▸ Directive: Print all the data, keeping every line exactly as it is.

-- start --

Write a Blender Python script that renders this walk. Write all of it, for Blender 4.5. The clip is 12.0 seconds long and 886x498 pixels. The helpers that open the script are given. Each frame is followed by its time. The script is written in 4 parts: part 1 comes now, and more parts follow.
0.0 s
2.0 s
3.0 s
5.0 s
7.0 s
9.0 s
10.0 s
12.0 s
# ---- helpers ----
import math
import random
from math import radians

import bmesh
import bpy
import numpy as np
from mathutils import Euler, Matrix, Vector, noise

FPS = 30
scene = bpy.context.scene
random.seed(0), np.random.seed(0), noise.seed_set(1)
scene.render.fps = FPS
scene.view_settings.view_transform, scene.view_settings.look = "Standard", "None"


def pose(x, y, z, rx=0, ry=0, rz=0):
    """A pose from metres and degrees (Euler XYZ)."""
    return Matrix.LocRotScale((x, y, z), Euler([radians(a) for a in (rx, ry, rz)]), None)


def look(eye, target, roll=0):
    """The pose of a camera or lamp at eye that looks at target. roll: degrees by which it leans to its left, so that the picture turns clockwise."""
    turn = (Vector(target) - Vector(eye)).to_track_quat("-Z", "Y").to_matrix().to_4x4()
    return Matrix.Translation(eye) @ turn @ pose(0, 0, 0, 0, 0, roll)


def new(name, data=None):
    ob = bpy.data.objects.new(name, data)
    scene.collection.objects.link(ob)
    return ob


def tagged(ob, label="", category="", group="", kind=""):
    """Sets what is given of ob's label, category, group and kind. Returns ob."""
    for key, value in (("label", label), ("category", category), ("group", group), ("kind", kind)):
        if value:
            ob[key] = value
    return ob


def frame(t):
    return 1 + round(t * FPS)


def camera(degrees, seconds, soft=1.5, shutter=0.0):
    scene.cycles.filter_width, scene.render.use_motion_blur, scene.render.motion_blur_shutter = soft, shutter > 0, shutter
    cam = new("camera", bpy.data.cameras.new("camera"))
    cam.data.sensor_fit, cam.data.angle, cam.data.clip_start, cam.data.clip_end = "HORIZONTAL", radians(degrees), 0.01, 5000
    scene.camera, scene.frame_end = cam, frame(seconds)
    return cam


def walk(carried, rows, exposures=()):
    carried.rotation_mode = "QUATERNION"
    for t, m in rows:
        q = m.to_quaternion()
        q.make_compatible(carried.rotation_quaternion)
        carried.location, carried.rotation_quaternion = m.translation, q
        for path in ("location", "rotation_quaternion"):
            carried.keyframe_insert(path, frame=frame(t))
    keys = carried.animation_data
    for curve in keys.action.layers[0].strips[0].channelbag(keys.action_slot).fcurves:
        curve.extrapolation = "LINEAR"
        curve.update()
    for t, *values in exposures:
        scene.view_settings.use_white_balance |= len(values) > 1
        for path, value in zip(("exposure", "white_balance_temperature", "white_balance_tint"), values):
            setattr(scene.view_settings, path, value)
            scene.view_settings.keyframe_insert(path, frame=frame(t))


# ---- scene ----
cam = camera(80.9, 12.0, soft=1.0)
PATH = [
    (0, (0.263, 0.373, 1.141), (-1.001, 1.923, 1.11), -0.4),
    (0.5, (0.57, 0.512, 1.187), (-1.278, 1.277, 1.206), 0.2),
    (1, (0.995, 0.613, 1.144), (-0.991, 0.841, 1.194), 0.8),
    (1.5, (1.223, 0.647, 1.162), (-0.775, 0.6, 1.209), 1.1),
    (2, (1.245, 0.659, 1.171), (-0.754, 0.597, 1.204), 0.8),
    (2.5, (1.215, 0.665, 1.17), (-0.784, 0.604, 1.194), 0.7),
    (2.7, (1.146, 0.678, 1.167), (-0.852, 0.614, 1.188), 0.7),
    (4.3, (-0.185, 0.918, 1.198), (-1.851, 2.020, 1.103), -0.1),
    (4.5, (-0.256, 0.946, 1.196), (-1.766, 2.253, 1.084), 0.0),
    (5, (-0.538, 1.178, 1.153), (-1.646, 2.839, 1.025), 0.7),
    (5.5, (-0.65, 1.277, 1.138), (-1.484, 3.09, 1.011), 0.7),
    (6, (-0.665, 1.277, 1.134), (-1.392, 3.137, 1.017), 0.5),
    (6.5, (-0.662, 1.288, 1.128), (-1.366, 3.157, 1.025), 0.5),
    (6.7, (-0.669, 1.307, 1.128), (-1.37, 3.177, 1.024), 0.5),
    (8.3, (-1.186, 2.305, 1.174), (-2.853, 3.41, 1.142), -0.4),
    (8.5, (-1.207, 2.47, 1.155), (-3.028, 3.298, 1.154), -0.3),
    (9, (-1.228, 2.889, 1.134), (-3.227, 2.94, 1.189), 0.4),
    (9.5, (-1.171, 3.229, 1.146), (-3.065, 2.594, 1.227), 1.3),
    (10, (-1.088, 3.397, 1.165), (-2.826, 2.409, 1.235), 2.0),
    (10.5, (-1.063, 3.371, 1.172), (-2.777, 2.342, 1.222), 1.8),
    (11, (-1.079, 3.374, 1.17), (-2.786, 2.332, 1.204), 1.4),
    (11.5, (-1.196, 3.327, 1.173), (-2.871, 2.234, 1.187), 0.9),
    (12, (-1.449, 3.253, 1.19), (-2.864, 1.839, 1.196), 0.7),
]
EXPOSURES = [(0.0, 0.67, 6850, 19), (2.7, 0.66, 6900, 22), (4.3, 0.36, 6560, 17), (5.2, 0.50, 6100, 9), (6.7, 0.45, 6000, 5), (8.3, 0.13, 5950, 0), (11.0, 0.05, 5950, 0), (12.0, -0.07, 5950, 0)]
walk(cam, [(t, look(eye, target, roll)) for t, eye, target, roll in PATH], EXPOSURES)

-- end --

▸ Task solution:
Write a Blender Python script that renders this walk. Write all of it, for Blender 4.5. The clip is 12.0 seconds long and 886x498 pixels. The helpers that open the script are given. Each frame is followed by its time. The script is written in 4 parts: part 1 comes now, and more parts follow.
0.0 s
2.0 s
3.0 s
5.0 s
7.0 s
9.0 s
10.0 s
12.0 s
# ---- helpers ----
import math
import random
from math import radians

import bmesh
import bpy
import numpy as np
from mathutils import Euler, Matrix, Vector, noise

FPS = 30
scene = bpy.context.scene
random.seed(0), np.random.seed(0), noise.seed_set(1)
scene.render.fps = FPS
scene.view_settings.view_transform, scene.view_settings.look = "Standard", "None"


def pose(x, y, z, rx=0, ry=0, rz=0):
    """A pose from metres and degrees (Euler XYZ)."""
    return Matrix.LocRotScale((x, y, z), Euler([radians(a) for a in (rx, ry, rz)]), None)


def look(eye, target, roll=0):
    """The pose of a camera or lamp at eye that looks at target. roll: degrees by which it leans to its left, so that the picture turns clockwise."""
    turn = (Vector(target) - Vector(eye)).to_track_quat("-Z", "Y").to_matrix().to_4x4()
    return Matrix.Translation(eye) @ turn @ pose(0, 0, 0, 0, 0, roll)


def new(name, data=None):
    ob = bpy.data.objects.new(name, data)
    scene.collection.objects.link(ob)
    return ob


def tagged(ob, label="", category="", group="", kind=""):
    """Sets what is given of ob's label, category, group and kind. Returns ob."""
    for key, value in (("label", label), ("category", category), ("group", group), ("kind", kind)):
        if value:
            ob[key] = value
    return ob


def frame(t):
    return 1 + round(t * FPS)


def camera(degrees, seconds, soft=1.5, shutter=0.0):
    scene.cycles.filter_width, scene.render.use_motion_blur, scene.render.motion_blur_shutter = soft, shutter > 0, shutter
    cam = new("camera", bpy.data.cameras.new("camera"))
    cam.data.sensor_fit, cam.data.angle, cam.data.clip_start, cam.data.clip_end = "HORIZONTAL", radians(degrees), 0.01, 5000
    scene.camera, scene.frame_end = cam, frame(seconds)
    return cam


def walk(carried, rows, exposures=()):
    carried.rotation_mode = "QUATERNION"
    for t, m in rows:
        q = m.to_quaternion()
        q.make_compatible(carried.rotation_quaternion)
        carried.location, carried.rotation_quaternion = m.translation, q
        for path in ("location", "rotation_quaternion"):
            carried.keyframe_insert(path, frame=frame(t))
    keys = carried.animation_data
    for curve in keys.action.layers[0].strips[0].channelbag(keys.action_slot).fcurves:
        curve.extrapolation = "LINEAR"
        curve.update()
    for t, *values in exposures:
        scene.view_settings.use_white_balance |= len(values) > 1
        for path, value in zip(("exposure", "white_balance_temperature", "white_balance_tint"), values):
            setattr(scene.view_settings, path, value)
            scene.view_settings.keyframe_insert(path, frame=frame(t))


# ---- scene ----
cam = camera(80.9, 12.0, soft=1.0)
PATH = [
    (0, (0.263, 0.373, 1.141), (-1.001, 1.923, 1.11), -0.4),
    (0.5, (0.57, 0.512, 1.187), (-1.278, 1.277, 1.206), 0.2),
    (1, (0.995, 0.613, 1.144), (-0.991, 0.841, 1.194), 0.8),
    (1.5, (1.223, 0.647, 1.162), (-0.775, 0.6, 1.209), 1.1),
    (2, (1.245, 0.659, 1.171), (-0.754, 0.597, 1.204), 0.8),
    (2.5, (1.215, 0.665, 1.17), (-0.784, 0.604, 1.194), 0.7),
    (2.7, (1.146, 0.678, 1.167), (-0.852, 0.614, 1.188), 0.7),
    (4.3, (-0.185, 0.918, 1.198), (-1.851, 2.020, 1.103), -0.1),
    (4.5, (-0.256, 0.946, 1.196), (-1.766, 2.253, 1.084), 0.0),
    (5, (-0.538, 1.178, 1.153), (-1.646, 2.839, 1.025), 0.7),
    (5.5, (-0.65, 1.277, 1.138), (-1.484, 3.09, 1.011), 0.7),
    (6, (-0.665, 1.277, 1.134), (-1.392, 3.137, 1.017), 0.5),
    (6.5, (-0.662, 1.288, 1.128), (-1.366, 3.157, 1.025), 0.5),
    (6.7, (-0.669, 1.307, 1.128), (-1.37, 3.177, 1.024), 0.5),
    (8.3, (-1.186, 2.305, 1.174), (-2.853, 3.41, 1.142), -0.4),
    (8.5, (-1.207, 2.47, 1.155), (-3.028, 3.298, 1.154), -0.3),
    (9, (-1.228, 2.889, 1.134), (-3.227, 2.94, 1.189), 0.4),
    (9.5, (-1.171, 3.229, 1.146), (-3.065, 2.594, 1.227), 1.3),
    (10, (-1.088, 3.397, 1.165), (-2.826, 2.409, 1.235), 2.0),
    (10.5, (-1.063, 3.371, 1.172), (-2.777, 2.342, 1.222), 1.8),
    (11, (-1.079, 3.374, 1.17), (-2.786, 2.332, 1.204), 1.4),
    (11.5, (-1.196, 3.327, 1.173), (-2.871, 2.234, 1.187), 0.9),
    (12, (-1.449, 3.253, 1.19), (-2.864, 1.839, 1.196), 0.7),
]
EXPOSURES = [(0.0, 0.67, 6850, 19), (2.7, 0.66, 6900, 22), (4.3, 0.36, 6560, 17), (5.2, 0.50, 6100, 9), (6.7, 0.45, 6000, 5), (8.3, 0.13, 5950, 0), (11.0, 0.05, 5950, 0), (12.0, -0.07, 5950, 0)]
walk(cam, [(t, look(eye, target, roll)) for t, eye, target, roll in PATH], EXPOSURES)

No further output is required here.